Repeat, exactly, the run of lines that opens with the line containing "ob[key] = value" and closes with the line containing "scene.view_settings.keyframe_insert(path, frame=frame(t))", and leave all other lines out.

(Source data):
══════════════════════════════

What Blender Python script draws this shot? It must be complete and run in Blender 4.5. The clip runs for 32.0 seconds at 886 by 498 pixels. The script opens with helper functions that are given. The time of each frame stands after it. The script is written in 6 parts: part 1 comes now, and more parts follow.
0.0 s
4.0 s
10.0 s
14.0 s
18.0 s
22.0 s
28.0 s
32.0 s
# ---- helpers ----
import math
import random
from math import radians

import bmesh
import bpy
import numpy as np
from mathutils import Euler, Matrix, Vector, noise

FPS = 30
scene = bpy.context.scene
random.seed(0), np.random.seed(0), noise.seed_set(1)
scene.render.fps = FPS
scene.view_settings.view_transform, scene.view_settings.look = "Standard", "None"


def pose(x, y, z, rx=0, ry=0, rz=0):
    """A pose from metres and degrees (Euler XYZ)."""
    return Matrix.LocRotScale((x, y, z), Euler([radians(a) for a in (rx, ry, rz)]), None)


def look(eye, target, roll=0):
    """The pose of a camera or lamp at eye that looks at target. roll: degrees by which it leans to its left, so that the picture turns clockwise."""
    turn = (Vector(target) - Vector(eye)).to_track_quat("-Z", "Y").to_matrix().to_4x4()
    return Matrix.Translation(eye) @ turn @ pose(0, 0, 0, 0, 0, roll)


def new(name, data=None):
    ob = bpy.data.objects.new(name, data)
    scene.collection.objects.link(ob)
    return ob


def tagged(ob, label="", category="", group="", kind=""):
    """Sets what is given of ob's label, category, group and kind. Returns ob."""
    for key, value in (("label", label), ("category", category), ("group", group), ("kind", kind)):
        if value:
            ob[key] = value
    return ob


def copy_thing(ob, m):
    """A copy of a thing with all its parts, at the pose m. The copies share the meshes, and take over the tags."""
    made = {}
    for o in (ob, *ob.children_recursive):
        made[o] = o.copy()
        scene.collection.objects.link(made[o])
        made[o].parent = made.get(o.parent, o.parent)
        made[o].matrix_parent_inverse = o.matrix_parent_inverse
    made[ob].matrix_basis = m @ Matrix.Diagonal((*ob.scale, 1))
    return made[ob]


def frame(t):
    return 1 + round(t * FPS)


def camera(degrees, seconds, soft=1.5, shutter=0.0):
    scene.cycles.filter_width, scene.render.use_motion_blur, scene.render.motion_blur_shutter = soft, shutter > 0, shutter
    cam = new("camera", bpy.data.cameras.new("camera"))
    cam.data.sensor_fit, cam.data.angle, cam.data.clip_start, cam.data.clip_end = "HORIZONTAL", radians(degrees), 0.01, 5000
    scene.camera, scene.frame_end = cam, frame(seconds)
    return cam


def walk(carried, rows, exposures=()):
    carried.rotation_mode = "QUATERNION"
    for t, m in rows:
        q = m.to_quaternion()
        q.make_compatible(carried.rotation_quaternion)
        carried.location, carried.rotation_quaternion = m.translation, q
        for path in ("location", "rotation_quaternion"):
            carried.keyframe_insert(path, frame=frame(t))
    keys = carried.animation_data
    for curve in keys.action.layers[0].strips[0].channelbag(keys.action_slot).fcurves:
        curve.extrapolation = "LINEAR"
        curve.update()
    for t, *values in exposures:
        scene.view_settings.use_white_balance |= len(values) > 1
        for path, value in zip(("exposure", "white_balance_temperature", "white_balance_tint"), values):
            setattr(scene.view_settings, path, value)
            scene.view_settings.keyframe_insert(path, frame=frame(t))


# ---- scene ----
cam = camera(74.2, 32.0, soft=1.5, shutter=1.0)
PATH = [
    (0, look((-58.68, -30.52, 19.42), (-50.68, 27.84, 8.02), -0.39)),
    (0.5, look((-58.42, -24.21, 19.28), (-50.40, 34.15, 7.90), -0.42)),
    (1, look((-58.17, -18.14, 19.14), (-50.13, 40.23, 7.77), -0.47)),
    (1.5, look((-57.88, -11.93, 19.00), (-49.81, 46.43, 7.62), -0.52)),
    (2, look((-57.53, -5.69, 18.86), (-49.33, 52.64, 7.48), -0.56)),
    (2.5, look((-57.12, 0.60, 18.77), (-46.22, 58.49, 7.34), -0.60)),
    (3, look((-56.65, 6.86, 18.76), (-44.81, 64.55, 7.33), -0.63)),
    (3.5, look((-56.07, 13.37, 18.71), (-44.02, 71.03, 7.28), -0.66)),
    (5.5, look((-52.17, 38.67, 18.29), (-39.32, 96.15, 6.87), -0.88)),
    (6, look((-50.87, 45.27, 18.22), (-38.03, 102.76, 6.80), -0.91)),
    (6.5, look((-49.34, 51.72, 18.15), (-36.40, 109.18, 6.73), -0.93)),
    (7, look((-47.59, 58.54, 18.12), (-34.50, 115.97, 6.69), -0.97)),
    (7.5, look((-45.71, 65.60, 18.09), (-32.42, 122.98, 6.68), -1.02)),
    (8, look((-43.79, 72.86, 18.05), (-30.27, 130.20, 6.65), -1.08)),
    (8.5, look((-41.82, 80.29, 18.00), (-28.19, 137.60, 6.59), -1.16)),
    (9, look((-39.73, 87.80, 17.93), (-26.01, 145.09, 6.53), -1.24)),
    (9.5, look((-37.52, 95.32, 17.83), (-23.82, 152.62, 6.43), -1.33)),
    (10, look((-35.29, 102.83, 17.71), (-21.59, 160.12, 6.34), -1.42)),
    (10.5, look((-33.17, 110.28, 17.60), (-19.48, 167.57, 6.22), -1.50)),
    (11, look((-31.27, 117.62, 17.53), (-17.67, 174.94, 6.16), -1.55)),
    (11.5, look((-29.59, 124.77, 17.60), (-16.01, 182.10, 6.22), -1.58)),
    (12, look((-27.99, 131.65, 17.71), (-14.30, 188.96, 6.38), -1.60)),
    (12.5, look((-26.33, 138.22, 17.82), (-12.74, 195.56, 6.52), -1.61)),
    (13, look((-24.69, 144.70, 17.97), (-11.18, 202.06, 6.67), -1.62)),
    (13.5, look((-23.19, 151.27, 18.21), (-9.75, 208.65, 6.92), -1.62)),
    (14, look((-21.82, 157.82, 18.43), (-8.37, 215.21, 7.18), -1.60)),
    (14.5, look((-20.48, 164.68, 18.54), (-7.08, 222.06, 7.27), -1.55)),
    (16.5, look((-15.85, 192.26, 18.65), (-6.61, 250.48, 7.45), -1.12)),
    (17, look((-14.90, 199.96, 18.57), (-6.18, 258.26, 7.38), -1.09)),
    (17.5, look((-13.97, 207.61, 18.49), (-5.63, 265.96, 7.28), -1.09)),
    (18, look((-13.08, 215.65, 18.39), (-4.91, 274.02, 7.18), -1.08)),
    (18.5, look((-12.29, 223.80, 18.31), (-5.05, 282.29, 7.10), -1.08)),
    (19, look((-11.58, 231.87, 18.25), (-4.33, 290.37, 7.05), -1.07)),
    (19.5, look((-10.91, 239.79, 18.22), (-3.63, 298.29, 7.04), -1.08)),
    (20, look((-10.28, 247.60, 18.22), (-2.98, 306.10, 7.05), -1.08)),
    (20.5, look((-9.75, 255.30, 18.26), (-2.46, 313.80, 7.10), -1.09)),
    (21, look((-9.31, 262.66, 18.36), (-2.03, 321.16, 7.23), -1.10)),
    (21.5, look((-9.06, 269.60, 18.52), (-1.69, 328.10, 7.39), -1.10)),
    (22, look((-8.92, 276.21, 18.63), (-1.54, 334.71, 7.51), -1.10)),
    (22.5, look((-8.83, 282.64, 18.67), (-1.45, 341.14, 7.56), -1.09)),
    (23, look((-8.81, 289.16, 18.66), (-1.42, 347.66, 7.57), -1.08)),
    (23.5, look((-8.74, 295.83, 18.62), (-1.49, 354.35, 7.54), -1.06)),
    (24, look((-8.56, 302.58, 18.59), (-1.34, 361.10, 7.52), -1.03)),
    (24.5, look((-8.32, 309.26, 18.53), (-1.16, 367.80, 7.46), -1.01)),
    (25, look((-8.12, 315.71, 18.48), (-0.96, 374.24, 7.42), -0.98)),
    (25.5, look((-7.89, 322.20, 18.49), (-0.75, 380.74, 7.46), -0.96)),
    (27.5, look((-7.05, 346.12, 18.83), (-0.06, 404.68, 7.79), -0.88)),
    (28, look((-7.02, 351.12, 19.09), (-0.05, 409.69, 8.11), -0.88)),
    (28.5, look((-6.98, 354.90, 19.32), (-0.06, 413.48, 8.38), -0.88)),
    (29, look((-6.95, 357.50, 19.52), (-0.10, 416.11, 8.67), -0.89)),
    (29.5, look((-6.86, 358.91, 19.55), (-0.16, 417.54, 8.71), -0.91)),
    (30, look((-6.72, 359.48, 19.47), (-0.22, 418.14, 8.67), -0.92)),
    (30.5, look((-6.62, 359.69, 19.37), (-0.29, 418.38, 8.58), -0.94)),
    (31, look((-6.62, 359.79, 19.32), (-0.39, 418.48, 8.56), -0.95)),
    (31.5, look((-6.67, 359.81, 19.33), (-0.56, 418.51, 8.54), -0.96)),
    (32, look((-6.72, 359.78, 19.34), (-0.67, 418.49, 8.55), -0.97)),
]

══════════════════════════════

(Reply):
            ob[key] = value
    return ob


def copy_thing(ob, m):
    """A copy of a thing with all its parts, at the pose m. The copies share the meshes, and take over the tags."""
    made = {}
    for o in (ob, *ob.children_recursive):
        made[o] = o.copy()
        scene.collection.objects.link(made[o])
        made[o].parent = made.get(o.parent, o.parent)
        made[o].matrix_parent_inverse = o.matrix_parent_inverse
    made[ob].matrix_basis = m @ Matrix.Diagonal((*ob.scale, 1))
    return made[ob]


def frame(t):
    return 1 + round(t * FPS)


def camera(degrees, seconds, soft=1.5, shutter=0.0):
    scene.cycles.filter_width, scene.render.use_motion_blur, scene.render.motion_blur_shutter = soft, shutter > 0, shutter
    cam = new("camera", bpy.data.cameras.new("camera"))
    cam.data.sensor_fit, cam.data.angle, cam.data.clip_start, cam.data.clip_end = "HORIZONTAL", radians(degrees), 0.01, 5000
    scene.camera, scene.frame_end = cam, frame(seconds)
    return cam


def walk(carried, rows, exposures=()):
    carried.rotation_mode = "QUATERNION"
    for t, m in rows:
        q = m.to_quaternion()
        q.make_compatible(carried.rotation_quaternion)
        carried.location, carried.rotation_quaternion = m.translation, q
        for path in ("location", "rotation_quaternion"):
            carried.keyframe_insert(path, frame=frame(t))
    keys = carried.animation_data
    for curve in keys.action.layers[0].strips[0].channelbag(keys.action_slot).fcurves:
        curve.extrapolation = "LINEAR"
        curve.update()
    for t, *values in exposures:
        scene.view_settings.use_white_balance |= len(values) > 1
        for path, value in zip(("exposure", "white_balance_temperature", "white_balance_tint"), values):
            setattr(scene.view_settings, path, value)
            scene.view_settings.keyframe_insert(path, frame=frame(t))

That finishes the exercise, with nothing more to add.